Allerdings: Sie töten keine Frauen und keine Kinder, und Tiere haben sie bisher auch in Frieden gelassen.
Das kenne ich von Bernard Cornwell. Die Hauptfigur Uhtred sorgt sicher auch für Sympathien bei der weiblichen Leserschaft, da er nach dem Überwältigen von Dänen immer die Frauen fragt, wer demjenigen töten will, der sie geschändet hat, und denen ein Messer gibt.
An einer Stelle übrigens auch grade-noch-vorpubertären Zwillingen, das wirkte schon etwas eklig, da die ihren potentiellen Vergewaltiger nicht so schnell getötet haben, weil sie werder Fähigkeiten noch Kraft haben. Das war eine sehr starke Szene, auch die Beschreibung des Vaters, als seine blutbefleckten Kinder zu ihm zurücklaufen...

Debbie

Ich teile da die gleiche Ansicht, wie die meisten hier: Motivation is the key!

Du musst dir auch, wie Maran gesagt hat, überlegen, was du mit dem Buch erreichen willst. Soll es ein Skandalbuch werden? Soll es Sympathien oder Verständnis für Psychopathen/Gewalttäter schaffen? Was soll der Leser aus deinem Buch mitnehmen? Was ist die übergeordnete Aussage (Prämisse)? Was ist deine Motivation solch einen Charakter als Prota zu verwenden?

Wenn du auf alle diese Fragen eine gute, zufriedenstellende, hoffentlich sogar tiefgründige Antwort hast - gut! Wenn nicht, würde ich es verwerfen oder verändern. Der Leser merkt im Allgemeinen ganz schnell, ob der Autor weiß was er da tut, und ob es Sinn macht, sich mit einer Geschichte/einem Charakter auseinanderzusetzen.

Ich finde auch nicht, dass es bezüglich dessen, zu was der Prota fähig ist, Grenzen gibt - abgesehen von Pädophilie, die an sich einfach gegen die Natur ist. Allerdings würde ich es vielleicht nicht detailiert bzw. in der Gegenwart beschreiben. Aber auch das wäre natürlich theoretisch möglich ...

In irgendeinem Schreibratgeber hab ich mal über ein Buch gelesen, in dem es um einen gefühlskalten Mann geht, der komplett verkorkst ist, und für den irgendwann eine Frau Gefühle entwickelt - er weiß aber weder, wie er damit umgehen, noch sie erwidern soll (kann sein, dass er sie auch gewollt nicht zulässt) - und schließlich stirbt die Frau oder verschwindet oder so.
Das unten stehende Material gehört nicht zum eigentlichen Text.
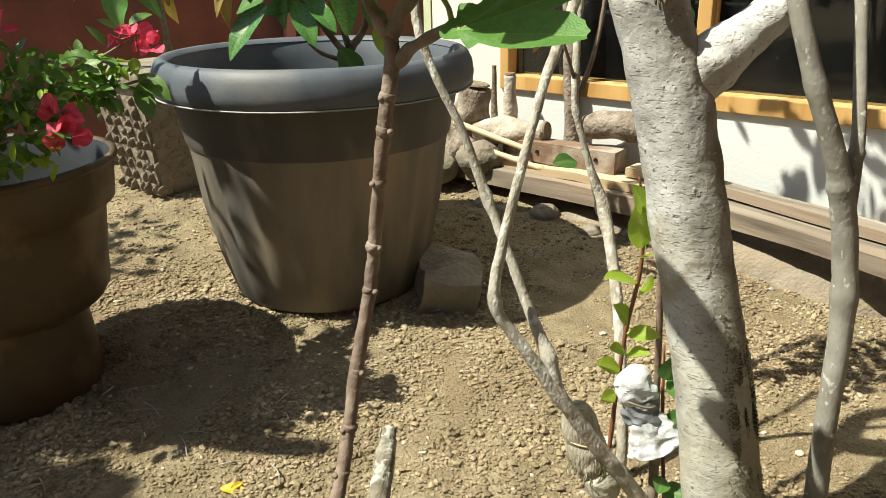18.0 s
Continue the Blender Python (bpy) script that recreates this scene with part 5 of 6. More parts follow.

Das Ende zeigt ihn dann praktisch am gleichen Punkt wie der Anfang - einsam. Und obwohl ihm seine Situation selbst nicht bewusst ist, hat der Leser dennoch Mitleid mit ihm.
Obwohl keine Entwicklung stattfindet, hat das Buch natürlich eine Aussage; aber eben eine leise, und die sind schwieriger zu vermitteln als offensichtliche Prämissen. Da kommt es auf viel psychologisches Fingerspitzengefühl und winzigste Nuancen in Szenen- und Wortwahl an.

Lange Rede, kurzer Sinn: Wenn es nichts Philosophisches werden soll, pass auf, dass sein "Böse-Sein" der Geschichte dient, elementar für die Aussage ist. Bücher in denen sich der Prota praktisch nicht entwickelt sind immer schwierig, und finden meist nicht viele Liebhaber  :-\

pink_paulchen

Ein tolles Beispiel zu dieser Frage ist diese Geschichte, die mich stark beeindruckt hat: kurzgeschichten.de/vb/showthread.php?t=47275
Trotz der Kürze und extremen Brutalität hat sie durchweg tolle Kritiken bekommen. Ich meine der Grund ist der hier beschriebene: glaubhafter Charakter!